Universal Music Group has filed a lawsuit against the website Grooveshark. Grooveshark already settled a similar lawsuit with EMI, but now face the wrath of Universal who claims that grooveshark is hosting illegal copies of their songs for the public to hear. Universal claims that grooveshark is paying nothing to provide online access to their songs.

And everyone’s favorite target for plagiarism, Coldplay, is being targeted yet again. This time, a rocker named Sammie Lee Smith, is claiming that Coldplay have stolen no less than 3 songs from his catalog. It appears that Mr. Smith has a poorly imagined plan to sue any artist for copyright infringement. He has apparently recorded thousands of songs over the past few decades. Although, the overwhelming majority of these songs have never been released or heard by anyone other than himself, he is quick to point out if any melody or riff sounds like something in his vast catalog. Copyright infringement lawsuits are tough and I am skeptical about this one.

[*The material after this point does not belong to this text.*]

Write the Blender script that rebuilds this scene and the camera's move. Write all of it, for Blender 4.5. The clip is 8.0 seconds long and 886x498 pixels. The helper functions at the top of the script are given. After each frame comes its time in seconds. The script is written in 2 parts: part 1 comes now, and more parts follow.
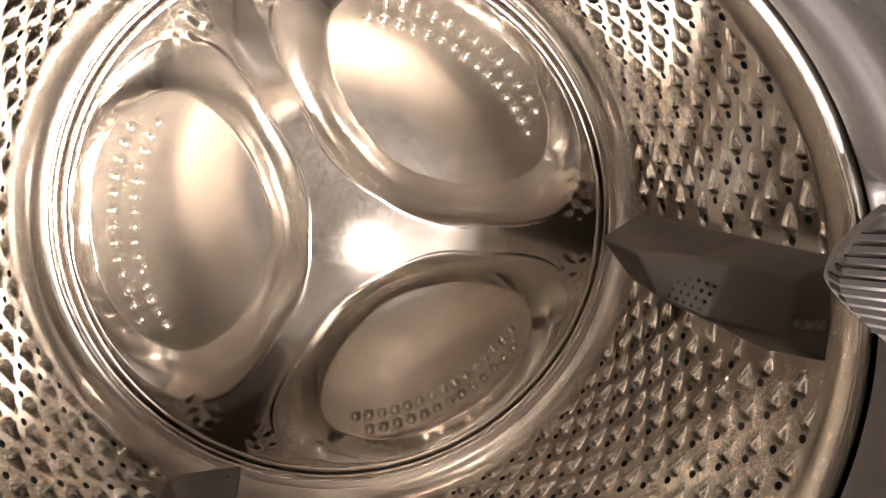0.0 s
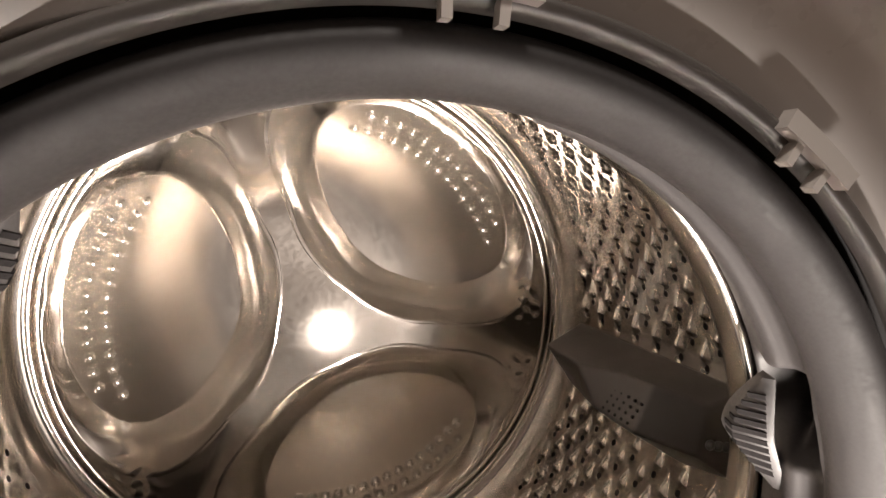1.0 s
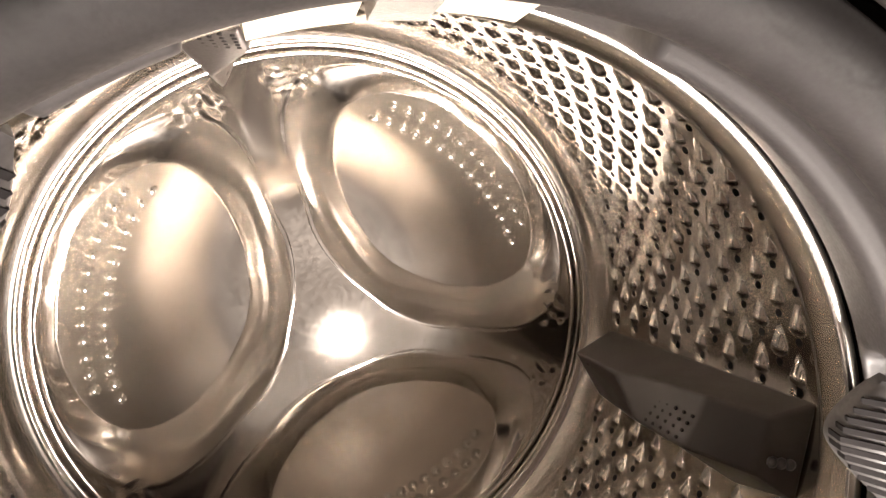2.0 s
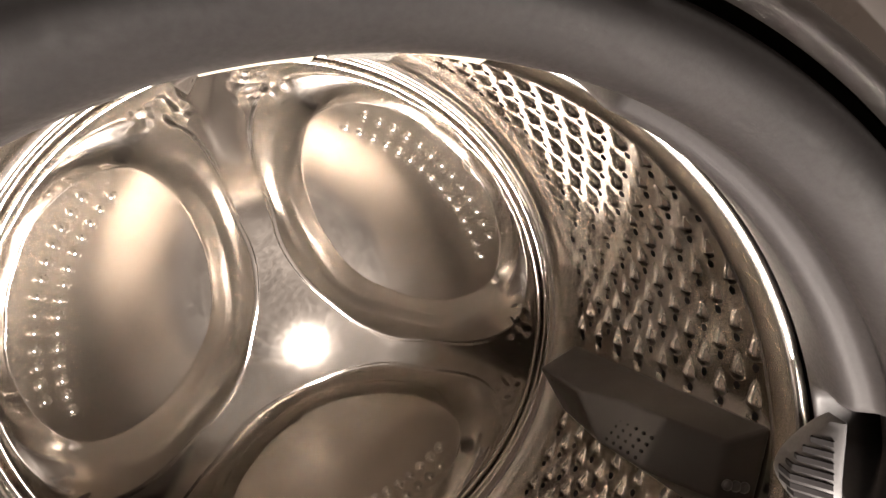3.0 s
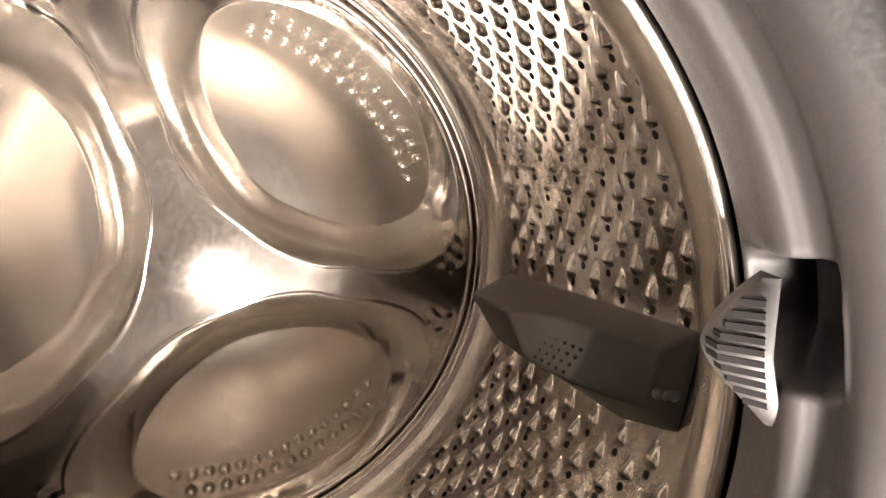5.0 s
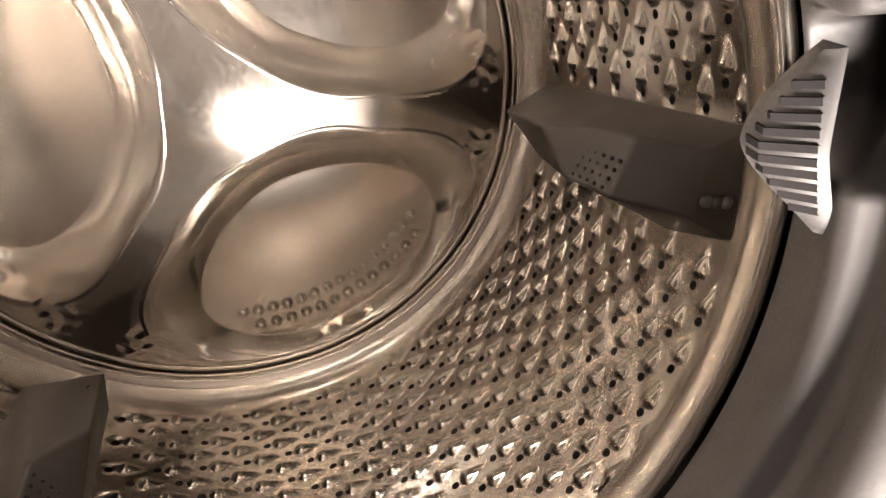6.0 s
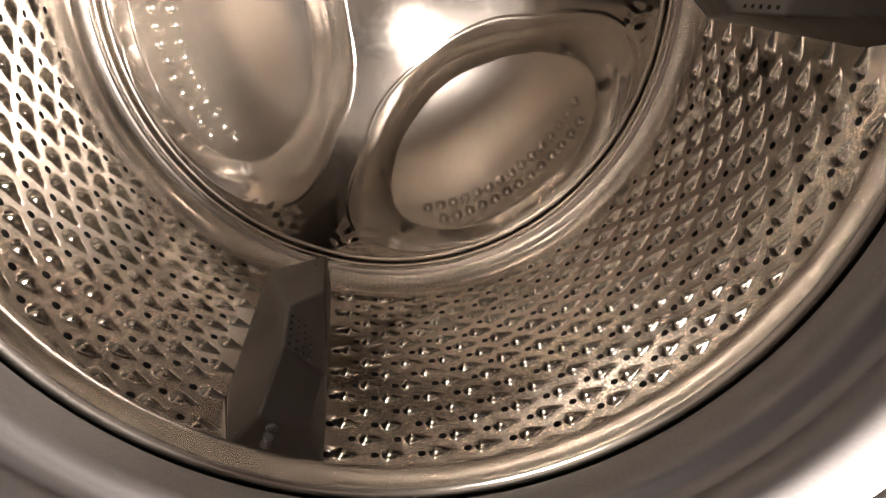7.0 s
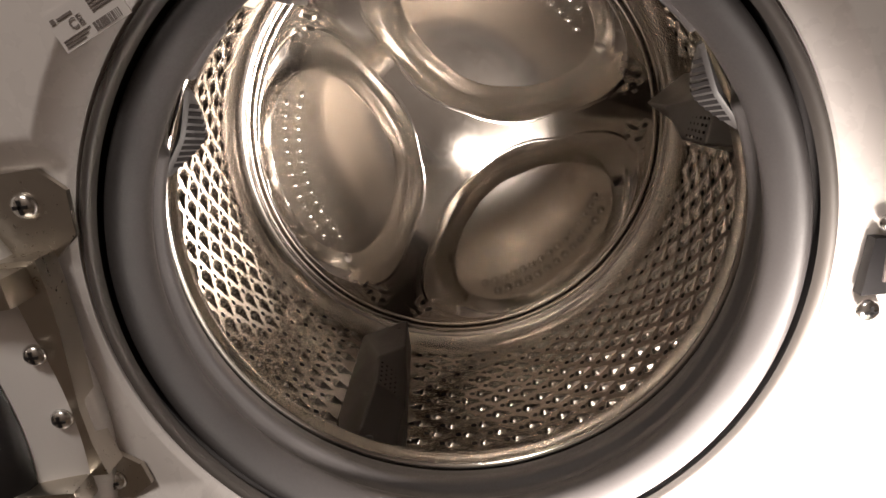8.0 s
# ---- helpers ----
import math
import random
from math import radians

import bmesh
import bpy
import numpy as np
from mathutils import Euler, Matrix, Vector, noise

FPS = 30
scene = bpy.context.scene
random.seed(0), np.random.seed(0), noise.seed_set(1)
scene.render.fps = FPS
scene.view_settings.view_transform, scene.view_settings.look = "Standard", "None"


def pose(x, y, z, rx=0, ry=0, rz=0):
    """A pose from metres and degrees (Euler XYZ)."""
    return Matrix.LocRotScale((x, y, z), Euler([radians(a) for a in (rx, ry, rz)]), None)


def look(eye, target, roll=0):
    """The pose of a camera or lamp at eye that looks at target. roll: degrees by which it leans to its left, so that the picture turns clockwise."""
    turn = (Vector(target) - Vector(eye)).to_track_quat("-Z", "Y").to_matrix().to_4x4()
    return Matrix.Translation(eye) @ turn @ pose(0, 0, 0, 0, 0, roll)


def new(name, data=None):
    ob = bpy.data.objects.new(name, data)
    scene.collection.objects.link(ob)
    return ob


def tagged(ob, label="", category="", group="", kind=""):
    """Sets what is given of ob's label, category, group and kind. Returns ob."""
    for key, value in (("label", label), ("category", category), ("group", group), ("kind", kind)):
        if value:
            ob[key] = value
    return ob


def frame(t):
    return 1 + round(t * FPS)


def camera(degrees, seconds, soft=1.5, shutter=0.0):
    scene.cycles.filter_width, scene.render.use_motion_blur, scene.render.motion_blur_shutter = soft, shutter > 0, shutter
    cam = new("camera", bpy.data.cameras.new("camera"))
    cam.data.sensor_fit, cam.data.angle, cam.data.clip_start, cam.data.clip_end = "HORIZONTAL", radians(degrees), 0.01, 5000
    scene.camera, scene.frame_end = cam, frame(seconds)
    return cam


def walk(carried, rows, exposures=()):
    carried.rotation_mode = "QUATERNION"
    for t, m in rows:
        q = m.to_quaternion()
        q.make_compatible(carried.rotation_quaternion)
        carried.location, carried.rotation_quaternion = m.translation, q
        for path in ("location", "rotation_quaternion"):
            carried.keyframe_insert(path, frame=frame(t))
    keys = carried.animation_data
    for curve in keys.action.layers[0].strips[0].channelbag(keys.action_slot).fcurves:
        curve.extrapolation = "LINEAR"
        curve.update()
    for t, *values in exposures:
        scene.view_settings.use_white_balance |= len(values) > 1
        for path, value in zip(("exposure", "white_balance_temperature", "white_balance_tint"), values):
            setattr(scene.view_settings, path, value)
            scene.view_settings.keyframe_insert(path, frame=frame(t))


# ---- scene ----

Although, Satriani may be onto something with his lawsuit.

Eddie Vedder, of Pearl Jam fame, is also being sued over his cover of the Gordon Peterson song, “Hard Sun”. Vedder had the legal license to cover the song which found itself on the Into the Wild soundtrack, but Peterson is claiming Vedder altered the lyrics to his song thereby “eroding the integrity of the composition.”